Depends. Airlines may not categorically restrict service animals on flights scheduled to last 8 hours or more, and would be subject to potential enforcement action if they do so. On flights scheduled to last 8 hours or more, airlines may ask for 48 hours’ advance notice, early check-in, and documentation that the animal will not need to relieve itself on the flight or that it can do so in a way that does not create a health or sanitation issue on the flight.
What about my ESA? Does the length of the flight really matter?
Yes. While the 48 hour notice requirement applies to the service animal user for flights more than 8 hours, it applies to ESAs for every flight. So even for short flights, you should have documentation that the animal will not need to relieve itself on the flight or that it can do so in a way that does not create a health or sanitation issue on the flight.
I need my puppy. Can a puppy be an ESA that is allowed on air carriers?
No.
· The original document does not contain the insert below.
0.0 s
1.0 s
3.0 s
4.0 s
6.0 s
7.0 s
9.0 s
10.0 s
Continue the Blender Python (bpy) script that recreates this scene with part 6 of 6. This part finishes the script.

According to the Department of Transportation, while there is no age prohibition in the Air Carrier Access Act, or its regulation, any assistance animal must be sufficiently trained to behave in public, and if they are four months old, they would not be able to behave.
What happens if my rights are violated?
If you believe your rights are violated, ask for the Complaint Resolution Official (CRO) for the airline. A CRO should be available at each airport you serve during all times you are operating at that airport. If there is still an issue or problem, you can complain to the Department of Transportation through their website at https://www.transportation.gov/airconsumer/complaints-alleging-discriminatory-treatment-against-disabled-travelers. However, the remedies under the Air Carrier Access Act are very narrow, and in their guidance, the Department of Transportation stated, “Our enforcement efforts will be focused on clear violations of the current rule that have the potential to impact adversely the largest number of persons.” Accordingly, if it is not an unlawful official rule of an air carrier, it is unlikely that there will be any enforcement.